● What you are asked to do
Restate the material word for word and leave out anything that is a picture.

● Data provided
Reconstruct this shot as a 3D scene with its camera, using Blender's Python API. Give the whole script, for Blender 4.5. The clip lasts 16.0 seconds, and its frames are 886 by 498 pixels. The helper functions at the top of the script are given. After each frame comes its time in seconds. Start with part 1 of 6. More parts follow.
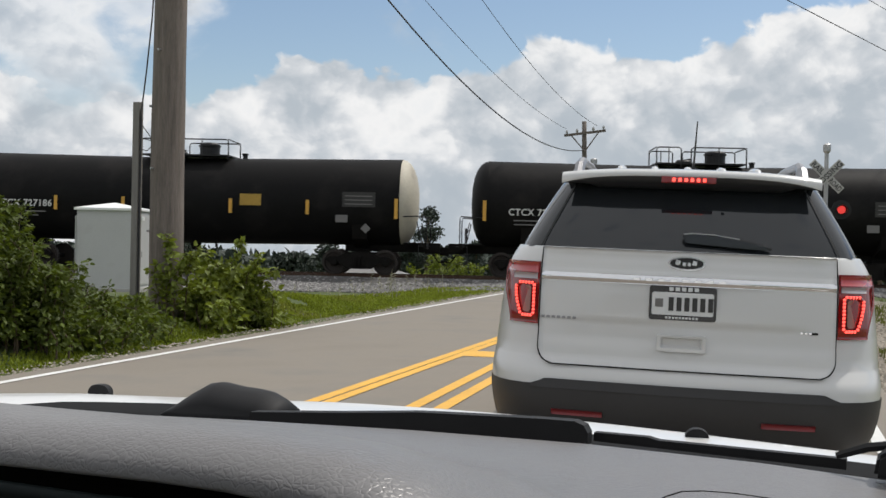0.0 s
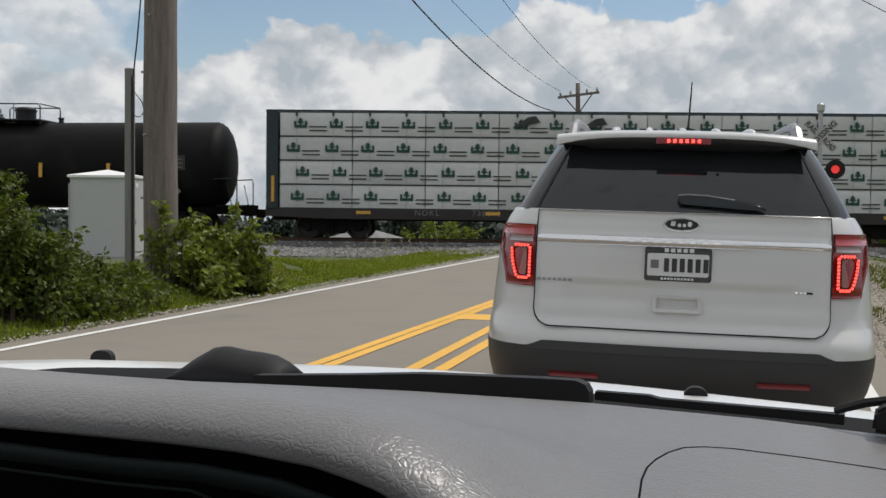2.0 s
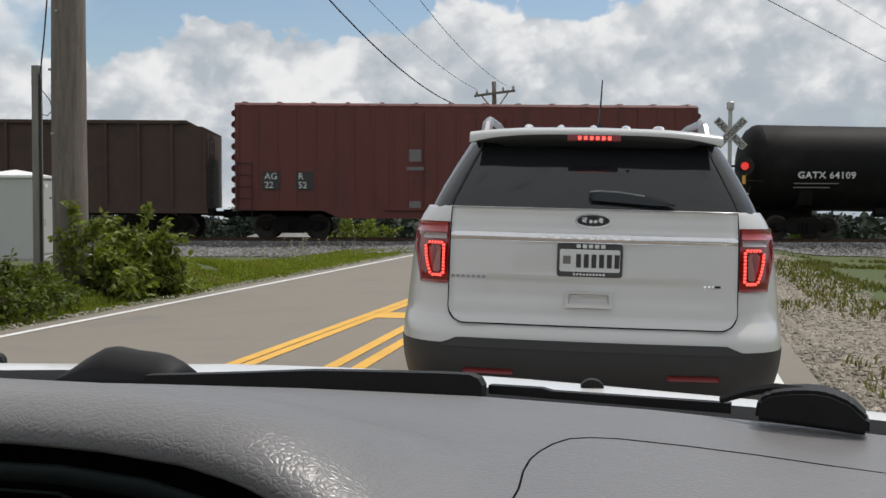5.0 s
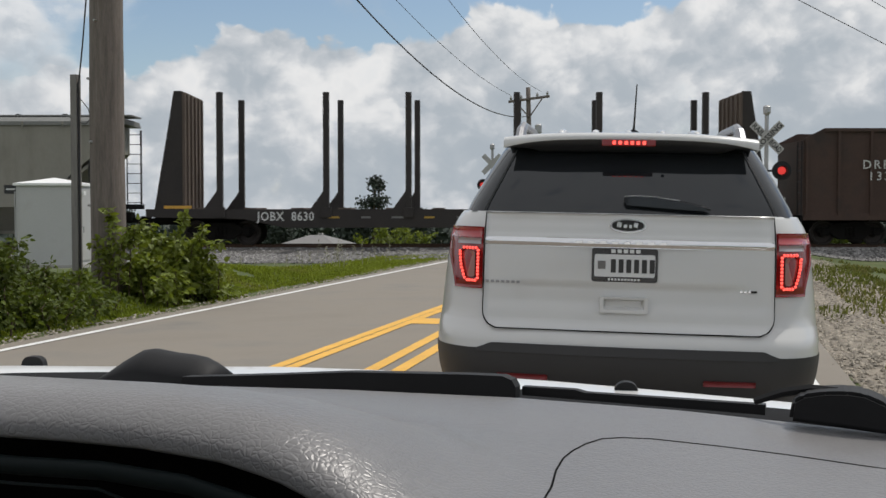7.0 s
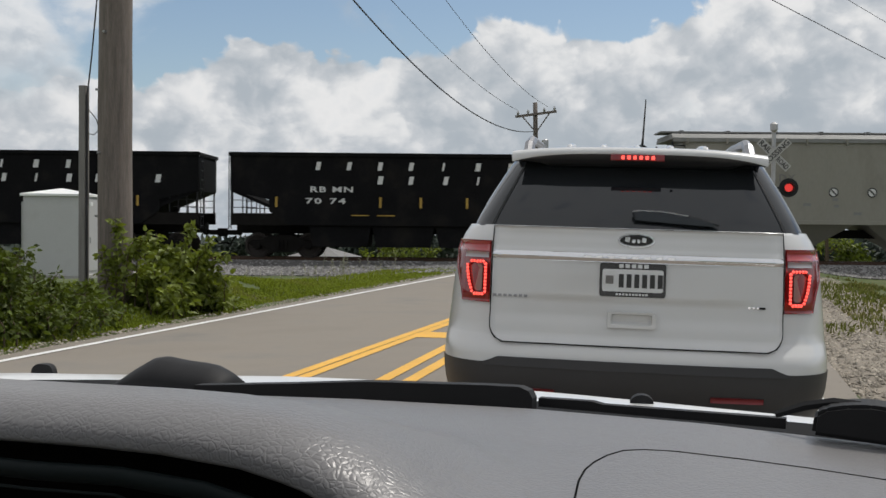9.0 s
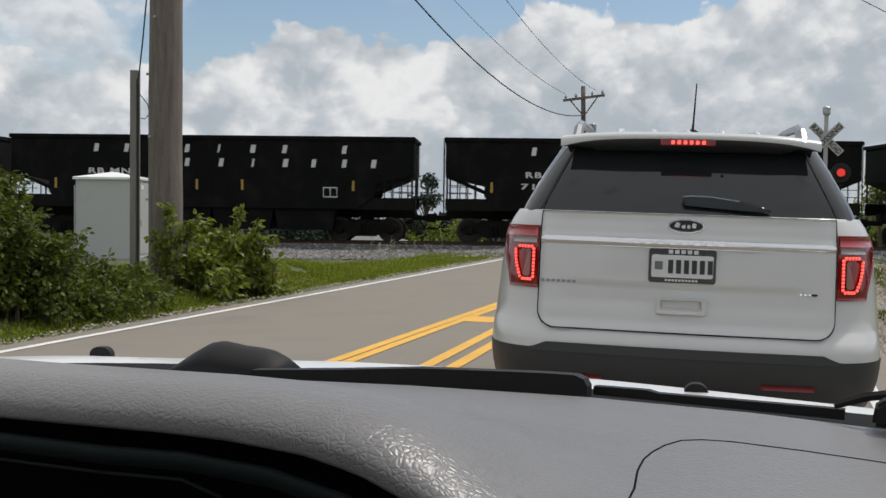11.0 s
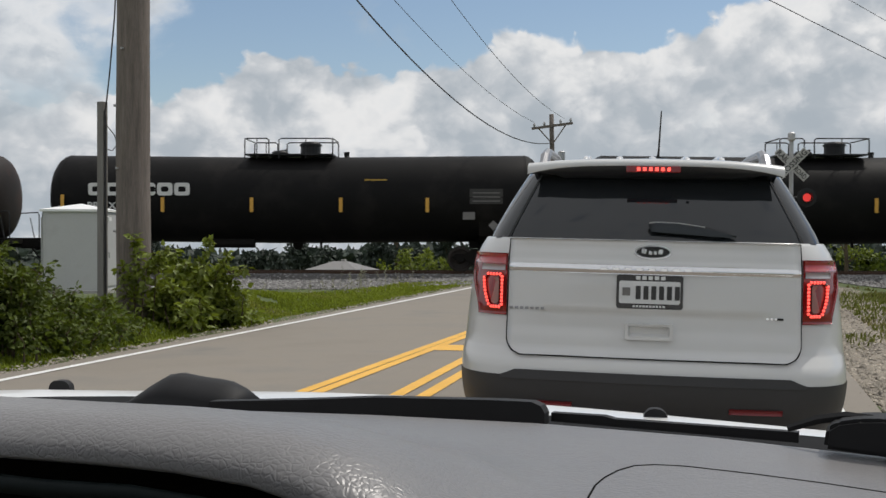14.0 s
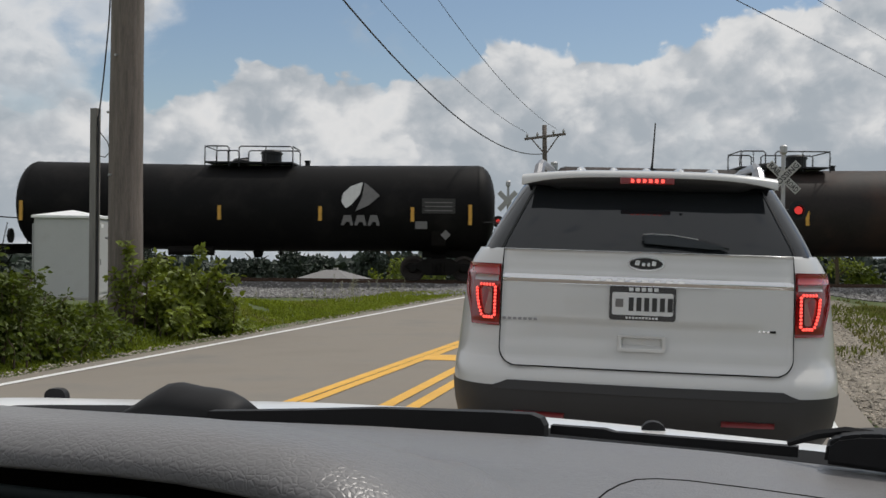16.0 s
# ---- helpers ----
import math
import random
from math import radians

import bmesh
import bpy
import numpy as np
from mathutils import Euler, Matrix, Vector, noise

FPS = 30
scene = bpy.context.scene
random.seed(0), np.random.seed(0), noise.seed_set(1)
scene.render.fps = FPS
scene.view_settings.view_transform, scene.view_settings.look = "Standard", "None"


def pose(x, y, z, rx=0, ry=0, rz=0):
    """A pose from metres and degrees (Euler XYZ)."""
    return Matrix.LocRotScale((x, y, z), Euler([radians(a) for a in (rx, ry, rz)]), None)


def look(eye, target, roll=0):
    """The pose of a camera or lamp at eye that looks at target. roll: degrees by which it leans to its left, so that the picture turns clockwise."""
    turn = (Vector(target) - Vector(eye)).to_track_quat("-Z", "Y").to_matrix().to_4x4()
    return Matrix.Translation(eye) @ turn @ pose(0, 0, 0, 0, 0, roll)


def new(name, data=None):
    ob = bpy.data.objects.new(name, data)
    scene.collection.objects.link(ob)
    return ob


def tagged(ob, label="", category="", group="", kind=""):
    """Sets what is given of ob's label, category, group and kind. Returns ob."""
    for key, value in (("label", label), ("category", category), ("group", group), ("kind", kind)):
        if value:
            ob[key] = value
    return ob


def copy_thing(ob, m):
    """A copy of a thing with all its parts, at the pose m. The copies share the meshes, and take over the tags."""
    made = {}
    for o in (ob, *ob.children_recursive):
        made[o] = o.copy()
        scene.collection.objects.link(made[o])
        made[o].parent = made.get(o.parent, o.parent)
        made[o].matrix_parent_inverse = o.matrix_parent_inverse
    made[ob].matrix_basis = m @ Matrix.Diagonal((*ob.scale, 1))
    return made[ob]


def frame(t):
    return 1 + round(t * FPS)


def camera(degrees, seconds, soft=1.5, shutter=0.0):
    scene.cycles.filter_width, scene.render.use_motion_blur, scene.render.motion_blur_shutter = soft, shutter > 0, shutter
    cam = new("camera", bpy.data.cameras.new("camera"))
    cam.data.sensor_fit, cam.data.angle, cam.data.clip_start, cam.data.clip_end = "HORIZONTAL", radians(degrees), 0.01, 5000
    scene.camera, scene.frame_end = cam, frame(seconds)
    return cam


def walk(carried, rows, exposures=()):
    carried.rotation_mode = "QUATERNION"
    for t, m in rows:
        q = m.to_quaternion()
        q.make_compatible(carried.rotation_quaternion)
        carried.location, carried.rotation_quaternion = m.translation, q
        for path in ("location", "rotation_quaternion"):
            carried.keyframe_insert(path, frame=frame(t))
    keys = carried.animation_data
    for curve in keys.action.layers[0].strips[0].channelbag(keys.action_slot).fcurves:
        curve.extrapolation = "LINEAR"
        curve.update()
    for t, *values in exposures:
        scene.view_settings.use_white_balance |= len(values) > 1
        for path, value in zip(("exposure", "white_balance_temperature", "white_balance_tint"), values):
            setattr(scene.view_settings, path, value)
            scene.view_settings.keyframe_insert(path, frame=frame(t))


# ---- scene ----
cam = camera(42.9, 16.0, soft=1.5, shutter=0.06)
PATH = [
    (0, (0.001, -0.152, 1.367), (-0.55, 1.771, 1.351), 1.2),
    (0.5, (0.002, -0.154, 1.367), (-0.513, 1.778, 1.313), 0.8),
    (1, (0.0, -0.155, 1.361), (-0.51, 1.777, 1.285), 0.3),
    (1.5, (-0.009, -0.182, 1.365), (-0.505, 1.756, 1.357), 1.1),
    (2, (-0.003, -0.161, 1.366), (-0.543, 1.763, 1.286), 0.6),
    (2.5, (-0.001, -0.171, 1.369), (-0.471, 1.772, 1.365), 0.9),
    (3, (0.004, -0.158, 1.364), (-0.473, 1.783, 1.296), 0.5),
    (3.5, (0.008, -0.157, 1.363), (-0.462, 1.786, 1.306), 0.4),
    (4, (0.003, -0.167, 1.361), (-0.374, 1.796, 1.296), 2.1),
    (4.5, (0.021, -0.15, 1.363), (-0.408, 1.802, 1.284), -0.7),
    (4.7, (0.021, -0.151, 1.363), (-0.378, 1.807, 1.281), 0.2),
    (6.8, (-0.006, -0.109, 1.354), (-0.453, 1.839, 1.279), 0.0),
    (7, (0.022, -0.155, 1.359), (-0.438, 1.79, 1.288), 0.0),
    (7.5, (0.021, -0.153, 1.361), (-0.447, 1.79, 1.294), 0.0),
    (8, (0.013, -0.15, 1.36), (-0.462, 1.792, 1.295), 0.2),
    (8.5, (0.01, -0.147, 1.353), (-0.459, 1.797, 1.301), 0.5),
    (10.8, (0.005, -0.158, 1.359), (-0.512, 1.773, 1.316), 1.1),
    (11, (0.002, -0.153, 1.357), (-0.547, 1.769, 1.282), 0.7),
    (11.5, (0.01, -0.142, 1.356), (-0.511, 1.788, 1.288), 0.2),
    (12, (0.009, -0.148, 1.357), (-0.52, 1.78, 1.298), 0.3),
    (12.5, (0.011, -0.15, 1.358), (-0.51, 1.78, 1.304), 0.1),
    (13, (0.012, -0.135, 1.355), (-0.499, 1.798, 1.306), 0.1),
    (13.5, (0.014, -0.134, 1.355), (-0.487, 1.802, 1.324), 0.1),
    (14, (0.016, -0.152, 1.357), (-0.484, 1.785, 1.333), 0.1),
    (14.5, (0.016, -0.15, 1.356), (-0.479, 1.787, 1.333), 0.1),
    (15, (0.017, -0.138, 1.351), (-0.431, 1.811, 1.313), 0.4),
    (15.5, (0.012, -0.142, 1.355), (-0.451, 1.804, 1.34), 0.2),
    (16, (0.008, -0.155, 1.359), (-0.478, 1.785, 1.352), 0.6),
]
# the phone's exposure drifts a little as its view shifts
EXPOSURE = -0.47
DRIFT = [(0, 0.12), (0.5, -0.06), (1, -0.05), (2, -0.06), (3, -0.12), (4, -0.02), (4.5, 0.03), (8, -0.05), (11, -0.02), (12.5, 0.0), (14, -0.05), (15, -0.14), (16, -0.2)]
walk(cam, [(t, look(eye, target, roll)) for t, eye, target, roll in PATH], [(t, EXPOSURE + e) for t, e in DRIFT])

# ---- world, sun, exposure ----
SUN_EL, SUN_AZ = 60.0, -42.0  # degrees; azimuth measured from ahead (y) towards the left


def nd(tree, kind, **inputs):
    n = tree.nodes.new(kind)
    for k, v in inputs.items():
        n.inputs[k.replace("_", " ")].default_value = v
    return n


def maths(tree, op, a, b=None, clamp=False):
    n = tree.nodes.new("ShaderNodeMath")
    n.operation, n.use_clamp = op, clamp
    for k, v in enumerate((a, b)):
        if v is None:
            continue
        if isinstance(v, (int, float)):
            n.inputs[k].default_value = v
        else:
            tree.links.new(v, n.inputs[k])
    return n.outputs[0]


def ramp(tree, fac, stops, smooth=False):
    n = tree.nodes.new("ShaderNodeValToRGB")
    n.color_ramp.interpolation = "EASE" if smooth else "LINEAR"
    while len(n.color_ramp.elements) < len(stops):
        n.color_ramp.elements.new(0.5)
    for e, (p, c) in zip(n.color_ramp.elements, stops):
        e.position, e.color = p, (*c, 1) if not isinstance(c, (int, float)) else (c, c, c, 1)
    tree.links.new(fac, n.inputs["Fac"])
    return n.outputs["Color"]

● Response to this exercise
Reconstruct this shot as a 3D scene with its camera, using Blender's Python API. Give the whole script, for Blender 4.5. The clip lasts 16.0 seconds, and its frames are 886 by 498 pixels. The helper functions at the top of the script are given. After each frame comes its time in seconds. Start with part 1 of 6. More parts follow.
0.0 s
2.0 s
5.0 s
7.0 s
9.0 s
11.0 s
14.0 s
16.0 s
# ---- helpers ----
import math
import random
from math import radians

import bmesh
import bpy
import numpy as np
from mathutils import Euler, Matrix, Vector, noise

FPS = 30
scene = bpy.context.scene
random.seed(0), np.random.seed(0), noise.seed_set(1)
scene.render.fps = FPS
scene.view_settings.view_transform, scene.view_settings.look = "Standard", "None"


def pose(x, y, z, rx=0, ry=0, rz=0):
    """A pose from metres and degrees (Euler XYZ)."""
    return Matrix.LocRotScale((x, y, z), Euler([radians(a) for a in (rx, ry, rz)]), None)


def look(eye, target, roll=0):
    """The pose of a camera or lamp at eye that looks at target. roll: degrees by which it leans to its left, so that the picture turns clockwise."""
    turn = (Vector(target) - Vector(eye)).to_track_quat("-Z", "Y").to_matrix().to_4x4()
    return Matrix.Translation(eye) @ turn @ pose(0, 0, 0, 0, 0, roll)


def new(name, data=None):
    ob = bpy.data.objects.new(name, data)
    scene.collection.objects.link(ob)
    return ob


def tagged(ob, label="", category="", group="", kind=""):
    """Sets what is given of ob's label, category, group and kind. Returns ob."""
    for key, value in (("label", label), ("category", category), ("group", group), ("kind", kind)):
        if value:
            ob[key] = value
    return ob


def copy_thing(ob, m):
    """A copy of a thing with all its parts, at the pose m. The copies share the meshes, and take over the tags."""
    made = {}
    for o in (ob, *ob.children_recursive):
        made[o] = o.copy()
        scene.collection.objects.link(made[o])
        made[o].parent = made.get(o.parent, o.parent)
        made[o].matrix_parent_inverse = o.matrix_parent_inverse
    made[ob].matrix_basis = m @ Matrix.Diagonal((*ob.scale, 1))
    return made[ob]


def frame(t):
    return 1 + round(t * FPS)


def camera(degrees, seconds, soft=1.5, shutter=0.0):
    scene.cycles.filter_width, scene.render.use_motion_blur, scene.render.motion_blur_shutter = soft, shutter > 0, shutter
    cam = new("camera", bpy.data.cameras.new("camera"))
    cam.data.sensor_fit, cam.data.angle, cam.data.clip_start, cam.data.clip_end = "HORIZONTAL", radians(degrees), 0.01, 5000
    scene.camera, scene.frame_end = cam, frame(seconds)
    return cam


def walk(carried, rows, exposures=()):
    carried.rotation_mode = "QUATERNION"
    for t, m in rows:
        q = m.to_quaternion()
        q.make_compatible(carried.rotation_quaternion)
        carried.location, carried.rotation_quaternion = m.translation, q
        for path in ("location", "rotation_quaternion"):
            carried.keyframe_insert(path, frame=frame(t))
    keys = carried.animation_data
    for curve in keys.action.layers[0].strips[0].channelbag(keys.action_slot).fcurves:
        curve.extrapolation = "LINEAR"
        curve.update()
    for t, *values in exposures:
        scene.view_settings.use_white_balance |= len(values) > 1
        for path, value in zip(("exposure", "white_balance_temperature", "white_balance_tint"), values):
            setattr(scene.view_settings, path, value)
            scene.view_settings.keyframe_insert(path, frame=frame(t))


# ---- scene ----
cam = camera(42.9, 16.0, soft=1.5, shutter=0.06)
PATH = [
    (0, (0.001, -0.152, 1.367), (-0.55, 1.771, 1.351), 1.2),
    (0.5, (0.002, -0.154, 1.367), (-0.513, 1.778, 1.313), 0.8),
    (1, (0.0, -0.155, 1.361), (-0.51, 1.777, 1.285), 0.3),
    (1.5, (-0.009, -0.182, 1.365), (-0.505, 1.756, 1.357), 1.1),
    (2, (-0.003, -0.161, 1.366), (-0.543, 1.763, 1.286), 0.6),
    (2.5, (-0.001, -0.171, 1.369), (-0.471, 1.772, 1.365), 0.9),
    (3, (0.004, -0.158, 1.364), (-0.473, 1.783, 1.296), 0.5),
    (3.5, (0.008, -0.157, 1.363), (-0.462, 1.786, 1.306), 0.4),
    (4, (0.003, -0.167, 1.361), (-0.374, 1.796, 1.296), 2.1),
    (4.5, (0.021, -0.15, 1.363), (-0.408, 1.802, 1.284), -0.7),
    (4.7, (0.021, -0.151, 1.363), (-0.378, 1.807, 1.281), 0.2),
    (6.8, (-0.006, -0.109, 1.354), (-0.453, 1.839, 1.279), 0.0),
    (7, (0.022, -0.155, 1.359), (-0.438, 1.79, 1.288), 0.0),
    (7.5, (0.021, -0.153, 1.361), (-0.447, 1.79, 1.294), 0.0),
    (8, (0.013, -0.15, 1.36), (-0.462, 1.792, 1.295), 0.2),
    (8.5, (0.01, -0.147, 1.353), (-0.459, 1.797, 1.301), 0.5),
    (10.8, (0.005, -0.158, 1.359), (-0.512, 1.773, 1.316), 1.1),
    (11, (0.002, -0.153, 1.357), (-0.547, 1.769, 1.282), 0.7),
    (11.5, (0.01, -0.142, 1.356), (-0.511, 1.788, 1.288), 0.2),
    (12, (0.009, -0.148, 1.357), (-0.52, 1.78, 1.298), 0.3),
    (12.5, (0.011, -0.15, 1.358), (-0.51, 1.78, 1.304), 0.1),
    (13, (0.012, -0.135, 1.355), (-0.499, 1.798, 1.306), 0.1),
    (13.5, (0.014, -0.134, 1.355), (-0.487, 1.802, 1.324), 0.1),
    (14, (0.016, -0.152, 1.357), (-0.484, 1.785, 1.333), 0.1),
    (14.5, (0.016, -0.15, 1.356), (-0.479, 1.787, 1.333), 0.1),
    (15, (0.017, -0.138, 1.351), (-0.431, 1.811, 1.313), 0.4),
    (15.5, (0.012, -0.142, 1.355), (-0.451, 1.804, 1.34), 0.2),
    (16, (0.008, -0.155, 1.359), (-0.478, 1.785, 1.352), 0.6),
]
# the phone's exposure drifts a little as its view shifts
EXPOSURE = -0.47
DRIFT = [(0, 0.12), (0.5, -0.06), (1, -0.05), (2, -0.06), (3, -0.12), (4, -0.02), (4.5, 0.03), (8, -0.05), (11, -0.02), (12.5, 0.0), (14, -0.05), (15, -0.14), (16, -0.2)]
walk(cam, [(t, look(eye, target, roll)) for t, eye, target, roll in PATH], [(t, EXPOSURE + e) for t, e in DRIFT])

# ---- world, sun, exposure ----
SUN_EL, SUN_AZ = 60.0, -42.0  # degrees; azimuth measured from ahead (y) towards the left


def nd(tree, kind, **inputs):
    n = tree.nodes.new(kind)
    for k, v in inputs.items():
        n.inputs[k.replace("_", " ")].default_value = v
    return n


def maths(tree, op, a, b=None, clamp=False):
    n = tree.nodes.new("ShaderNodeMath")
    n.operation, n.use_clamp = op, clamp
    for k, v in enumerate((a, b)):
        if v is None:
            continue
        if isinstance(v, (int, float)):
            n.inputs[k].default_value = v
        else:
            tree.links.new(v, n.inputs[k])
    return n.outputs[0]


def ramp(tree, fac, stops, smooth=False):
    n = tree.nodes.new("ShaderNodeValToRGB")
    n.color_ramp.interpolation = "EASE" if smooth else "LINEAR"
    while len(n.color_ramp.elements) < len(stops):
        n.color_ramp.elements.new(0.5)
    for e, (p, c) in zip(n.color_ramp.elements, stops):
        e.position, e.color = p, (*c, 1) if not isinstance(c, (int, float)) else (c, c, c, 1)
    tree.links.new(fac, n.inputs["Fac"])
    return n.outputs["Color"]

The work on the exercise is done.